MANILA, Philippines - The government will appeal the Sandiganbayan dismissal of the P51-billion damage suit against the late President Ferdinand Marcos, his widow Imelda, and several others.
Solicitor General Jose Anselmo Cadiz said that the anti-graft court seemed oblivious to the political reality during martial law in deciding to clear the Marcoses, several officials of his administration and some businessmen of liability.
“We should appeal this,” Cadiz said, noting that the justices who came out with the ruling were the same ones who upheld the plea bargaining agreement between the special prosecutors of the Office of the Ombudsman and dismissed military comptroller and accused plunderer Carlos Garcia.
He said he would coordinate with the Presidential Commission on Good Government (PCGG) on the action to be taken once they receive their copies of the decision.
In a 69-page ruling, the anti-graft court’s Special Second Division cleared the Marcos couple, former trade minister Roberto Ongpin, former military chief Fabian Ver, and several other government and private individuals of involvement in the operations of the so-called “Binondo Central Bank,” which sold US dollars in the black market from 1984 to 1986.
The Sandiganbayan cited the “absence of evidence” in its ruling penned by Associate Justice Samuel Martires. The anti-graft court said the OSG and the PCGG failed to prove that the Marcoses and their co-accused had enriched themselves by stealing government money.
In a phone interview Friday night, PCGG Commissioner Gerard Mosquera said the PCGG is in possession of an order from the Sandiganbayan Second Division setting hearings on the case on Jan. 31, 2012 and Feb. 1, 2012. The order is dated Oct.10, 2011.
“Considering that there are still incidents to be resolved by this Court, let the hearing for today and tomorrow be cancelled and reset to Jan. 31 and Feb 1, 2012, both at 1:30 o’clock in the afternoon,” the order stated.
“Yes, there seems to be irregularities in the way the decision was promulgated. We will definitely file an MR (motion for reconsideration),” said Andres Bautista, PCGG chairman. He said they expect to file an MR within 15 days of the receipt of their copy of the decision.

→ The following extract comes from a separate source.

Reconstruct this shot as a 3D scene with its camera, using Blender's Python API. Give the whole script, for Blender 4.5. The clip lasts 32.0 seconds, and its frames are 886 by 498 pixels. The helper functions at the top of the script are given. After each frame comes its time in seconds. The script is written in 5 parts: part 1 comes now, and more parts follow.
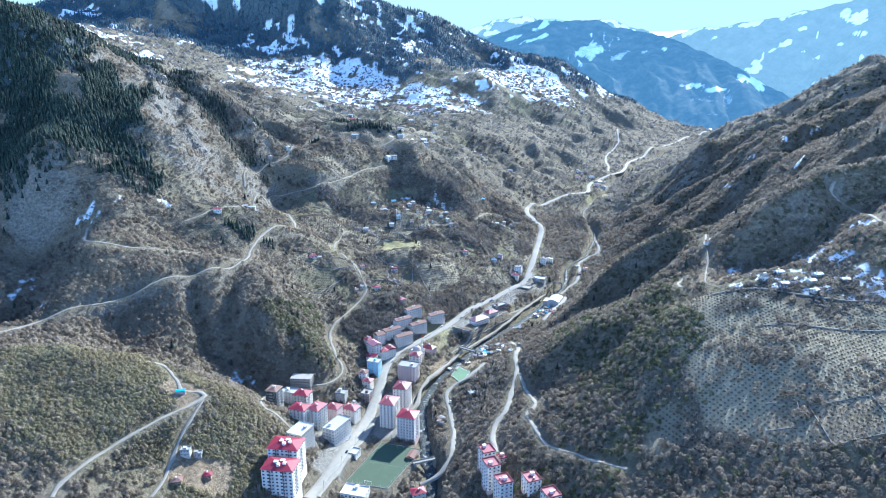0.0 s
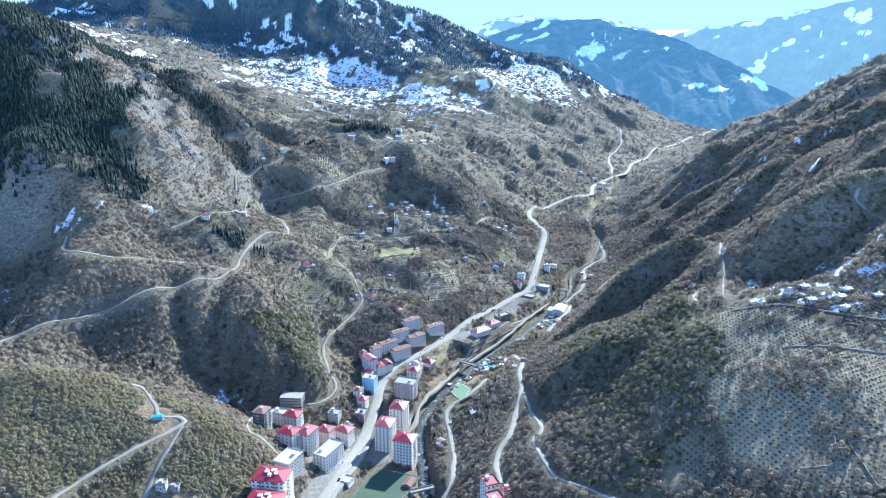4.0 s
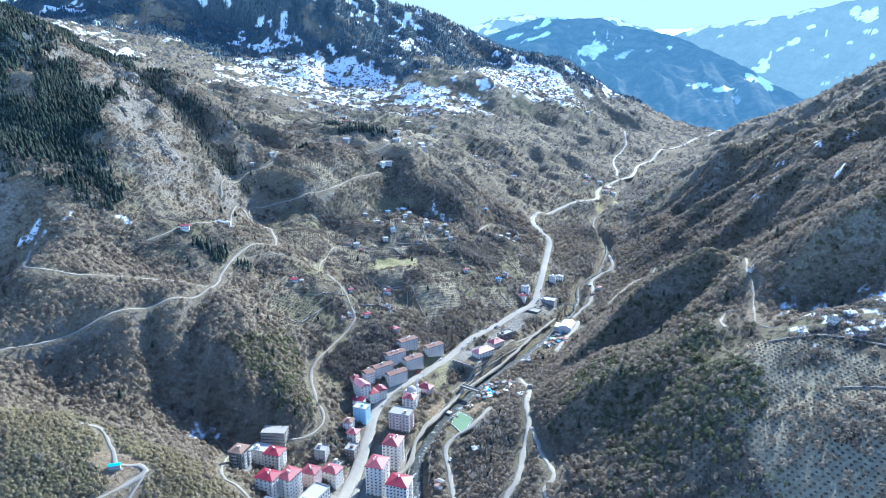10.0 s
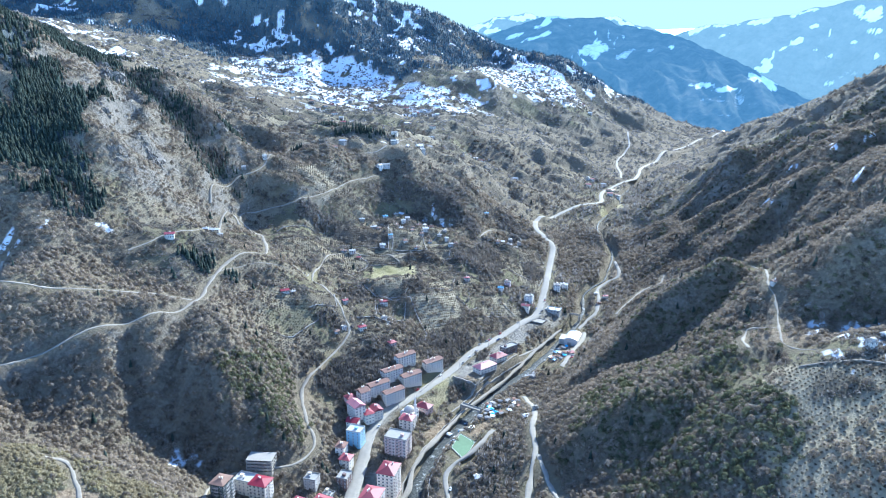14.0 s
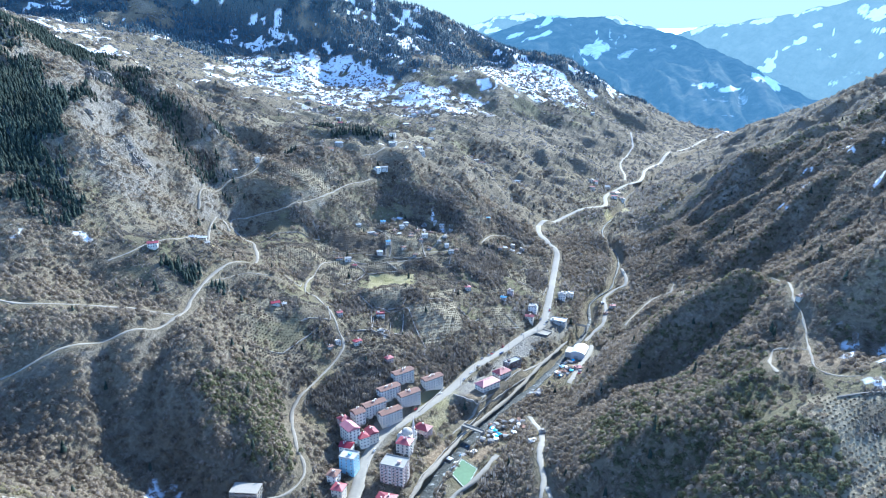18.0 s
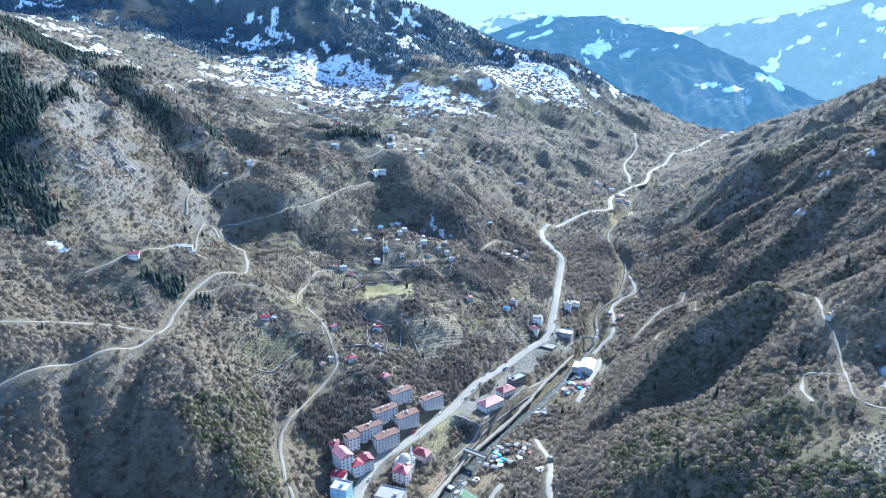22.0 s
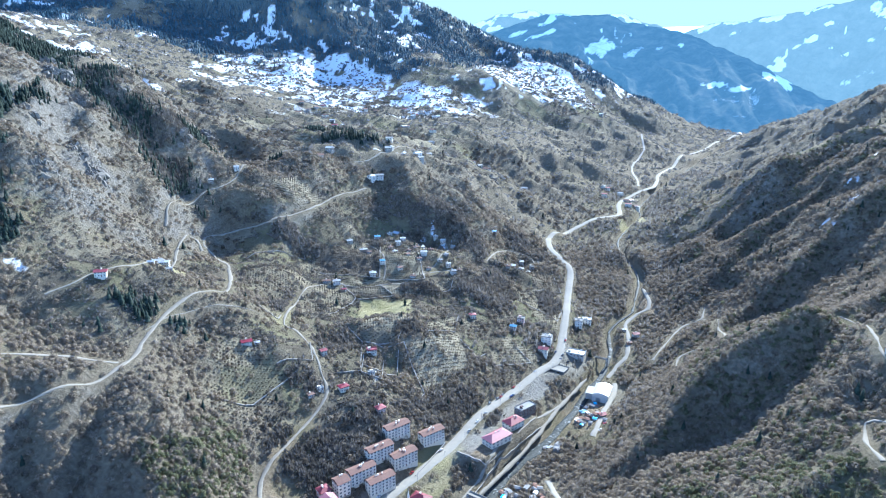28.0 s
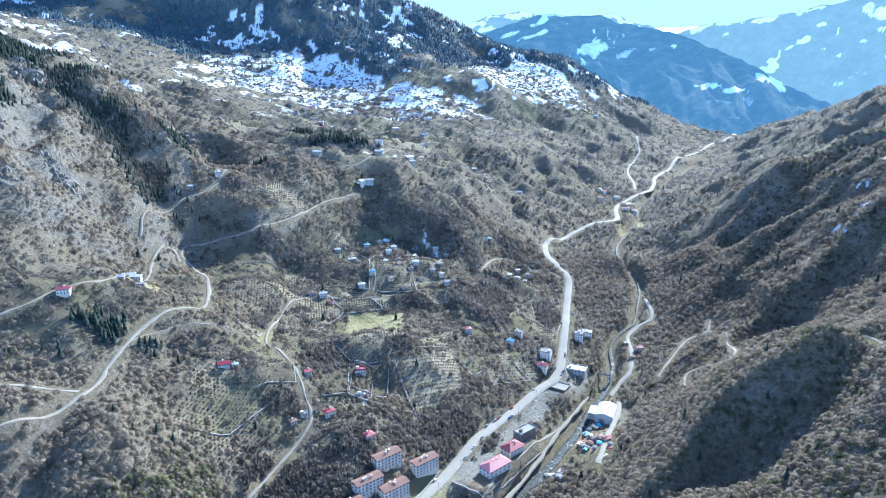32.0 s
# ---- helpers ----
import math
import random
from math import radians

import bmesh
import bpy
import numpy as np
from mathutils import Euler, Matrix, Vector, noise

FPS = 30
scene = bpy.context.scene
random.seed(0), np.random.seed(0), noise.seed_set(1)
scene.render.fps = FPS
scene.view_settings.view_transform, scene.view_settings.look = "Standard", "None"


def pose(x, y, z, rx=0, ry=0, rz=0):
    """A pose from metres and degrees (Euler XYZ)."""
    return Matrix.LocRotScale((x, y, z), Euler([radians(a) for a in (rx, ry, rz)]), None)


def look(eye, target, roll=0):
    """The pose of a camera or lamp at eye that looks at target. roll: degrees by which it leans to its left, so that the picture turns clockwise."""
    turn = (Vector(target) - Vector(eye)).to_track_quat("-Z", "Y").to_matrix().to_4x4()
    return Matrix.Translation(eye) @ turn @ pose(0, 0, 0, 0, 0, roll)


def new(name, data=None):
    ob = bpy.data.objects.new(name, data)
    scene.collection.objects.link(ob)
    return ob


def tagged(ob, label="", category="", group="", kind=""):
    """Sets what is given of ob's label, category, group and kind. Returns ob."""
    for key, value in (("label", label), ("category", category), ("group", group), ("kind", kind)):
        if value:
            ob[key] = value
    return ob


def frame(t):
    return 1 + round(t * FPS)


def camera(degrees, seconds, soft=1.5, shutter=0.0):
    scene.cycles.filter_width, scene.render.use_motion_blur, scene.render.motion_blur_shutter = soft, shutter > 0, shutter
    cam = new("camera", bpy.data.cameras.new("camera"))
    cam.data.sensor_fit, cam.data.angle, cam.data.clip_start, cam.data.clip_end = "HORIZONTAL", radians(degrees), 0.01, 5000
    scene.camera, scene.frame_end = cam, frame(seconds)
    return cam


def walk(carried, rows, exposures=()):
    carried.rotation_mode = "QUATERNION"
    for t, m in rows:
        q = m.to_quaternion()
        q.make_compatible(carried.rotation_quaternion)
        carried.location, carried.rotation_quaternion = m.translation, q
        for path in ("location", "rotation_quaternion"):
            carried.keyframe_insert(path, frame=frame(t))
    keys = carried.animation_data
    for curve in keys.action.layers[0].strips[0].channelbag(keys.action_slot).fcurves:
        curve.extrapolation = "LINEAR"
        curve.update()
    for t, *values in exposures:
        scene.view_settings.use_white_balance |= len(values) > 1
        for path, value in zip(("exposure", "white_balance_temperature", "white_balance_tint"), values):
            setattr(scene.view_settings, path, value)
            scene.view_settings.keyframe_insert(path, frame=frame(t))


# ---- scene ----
# ---- camera ----
cam = camera(71.6, 32.0, 1.0)
PATH = [  # seconds, x, y, z, tilt, turn
    (0, 0, 0, 310, 75.09, -0.04), (4, 0.4, 39.5, 310.2, 75.06, -0.05), (8, 0.8, 79.4, 310.5, 75.04, -0.06),
    (12, 1.3, 119.4, 310.7, 75.04, -0.09), (16, 1.2, 159, 310.6, 75.04, -0.11), (20, 1.0, 199, 310.6, 75.02, -0.13),
    (24, 1.1, 239.3, 310.6, 75.01, -0.12), (28, 0.8, 279.7, 310.4, 75.0, -0.04), (30, 0.4, 300, 310.2, 75.0, 0.015),
    (30.5, 0.3, 305, 310.1, 75.0, -0.10), (31, 0.2, 310, 310.1, 75.03, -0.42), (31.5, 0.1, 315, 310, 75.06, -0.60),
    (32, 0, 320, 310, 75.10, -0.80)]
walk(cam, [(t, pose(x, y, z, tilt, 0, turn)) for t, x, y, z, tilt, turn in PATH], [(0, 1.62, 5400, 2), (32, 1.62, 5400, 2)])

# ---- sky and sun ----
SUN_ELEVATION, SUN_AZIMUTH = 31.0, 32.0      # degrees; azimuth to the right of the valley's axis
world = bpy.data.worlds.new("winter_sky")
scene.world = world
world.use_nodes = True
wn = world.node_tree
sky = wn.nodes.new("ShaderNodeTexSky")
sky.sky_type, sky.sun_disc = "NISHITA", False
sky.sun_elevation, sky.sun_rotation = radians(SUN_ELEVATION), radians(SUN_AZIMUTH)
sky.altitude, sky.air_density, sky.dust_density, sky.ozone_density = 2500, 0.5, 0.0, 1.0
wn.links.new(sky.outputs[0], wn.nodes["Background"].inputs[0])
wn.nodes["Background"].inputs[1].default_value = 0.29
sun = new("sun", bpy.data.lights.new("sun", "SUN"))
sun.data.energy, sun.data.angle, sun.data.color = 4.5, radians(0.5), (1.0, 0.95, 0.87)
sun.matrix_world = look((0, 0, 0), (-math.sin(radians(SUN_AZIMUTH)) * math.cos(radians(SUN_ELEVATION)),
                                    -math.cos(radians(SUN_AZIMUTH)) * math.cos(radians(SUN_ELEVATION)),
                                    -math.sin(radians(SUN_ELEVATION))))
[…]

Cadiz said the Sandiganbayan appeared to be revising history with its decision as if nothing happened during martial law and the Marcoses did nothing wrong. “It’s like Holocaust did not happen,” Cadiz said, referring to the Nazi Germany’s persecution of Jews during World War II.
Malacañang, through deputy presidential spokesperson Abigail Valte, said it would be up to the PCGG and the OSG to take action on the Sandiganbayan’s decision.
She said the administration inherited the case and gave assurances that government lawyers were always under instructions to file strong charges.
The case, filed on July 23, 1987, held that the Marcoses and their officials conspired with private individuals – including eight Chinese businessmen who acted as operators, financiers, couriers and agents – in managing and operating the Binondo Central Bank.
The operation allegedly involved the buying of US dollars in the black market and the direct shipment of dollar stocks to Hong Kong where they were sold and traded at higher prices without prior clearance and authority from the Central Bank of the Philippines and without payment of fees, charges, and taxes to the government.
The complaint accused the respondents of “misappropriation and theft of public funds, plunder of the nation’s wealth, extortion, blackmail, bribery, embezzlement and other acts of corruption, betrayal of public trust, and brazen abuse of power, at the expense and to the grave and irreparable damage of plaintiff and the Filipino people.”
Based on the case, Ongpin and Vinnie James Yu, assistant general manager of the Marcos-era National Development Authority, conspired with the Marcoses for the creation of joint venture Triad Asia Limited (TAL) with Triad Holding Corp. (THL).
The joint venture was entitled to government equity of $500,000 but Ongpin allegedly infused $10,640,000 instead, using National Development Corp. (NDC) and Philippine Associated Smelting and Refining Corp. (PASAR) resources.
“This (decision) came as a surprise,” Mosquera said upon learning of the Sandiganbayan decision. “We find the decision highly irregular because the trial is not yet completed.
“The timing is very suspicious. Why render a decision when we are still presenting evidence?” he said. “We have not yet received a copy of the decision. What we know about it is what we’ve read in the papers.”
He said they would write to the Sandiganbayan on Tuesday to question the decision. He clarified that it is not yet the MR that they expect to file within 15 days of the receipt of the decision. He also said the PCGG is mulling filing administrative cases against the justices who signed the decision.